Exemplary embodiments relate to resource management, and more specifically, to rapidly determining fragmentation in computing environments.
Utility computing delivers compute and storage resources to applications as an ‘on-demand utility’, similar to an electricity grid. The utility computing model is enabled by distributed collections of compute and storage resources spread over a local or a wide area network, i.e., networked utilities. Example applications include scientific workflows running on computational grids and multi-tier web services (e.g., ecommerce websites) operating in data centers. The utility setting also offers several benefits to database applications such as reduced infrastructure and management costs, higher resource utilization, and the ability to allocate resources on-demand to support dynamically changing demands.
Virtual machine (VM) technology offers powerful mechanisms for efficient management of networked utilities. After a decade of advances in VMs, robust and efficient VM systems are widely available and are fast becoming ubiquitous. The leading VM systems support live migration, checkpoint/restart, and fine-grained allocation of server resources as a measured and metered quantity. These capabilities create a rich decision space for utility resource management such as how an intelligent infrastructure should “turn the knobs” to map workload and resource requests onto a server network.
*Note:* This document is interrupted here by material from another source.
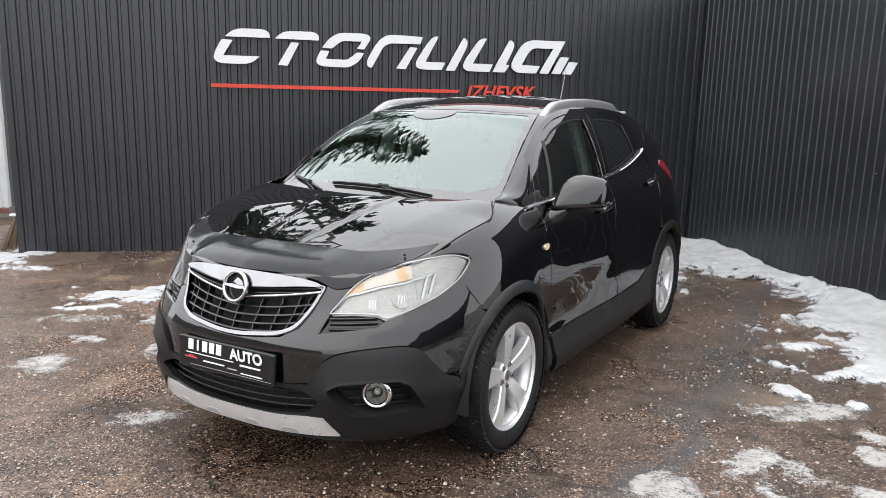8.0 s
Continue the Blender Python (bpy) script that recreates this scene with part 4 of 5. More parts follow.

Intelligent provisioning of VMs is necessary to meet system performance goals such as meeting application Service Level Agreements (SLAs), optimizing application execution time, and maximizing overall resource usage. However, provisioning VMs to meet such goals may be considered challenging because application behavior is dictated by the interaction of several factors such as resources, data, and workload. Resources refer to the number of VMs assigned to the application, and the properties of the underlying resources bound to each VM (e.g., central processing unit, memory, storage, and network resources). The characteristics of the data that the application processes, including the input data size, data layout and partitioning on the storage server may also have an impact on application behavior. Examples of workload characteristics seen by the application and dictating application behavior include a request arrival rate and service demand of each request.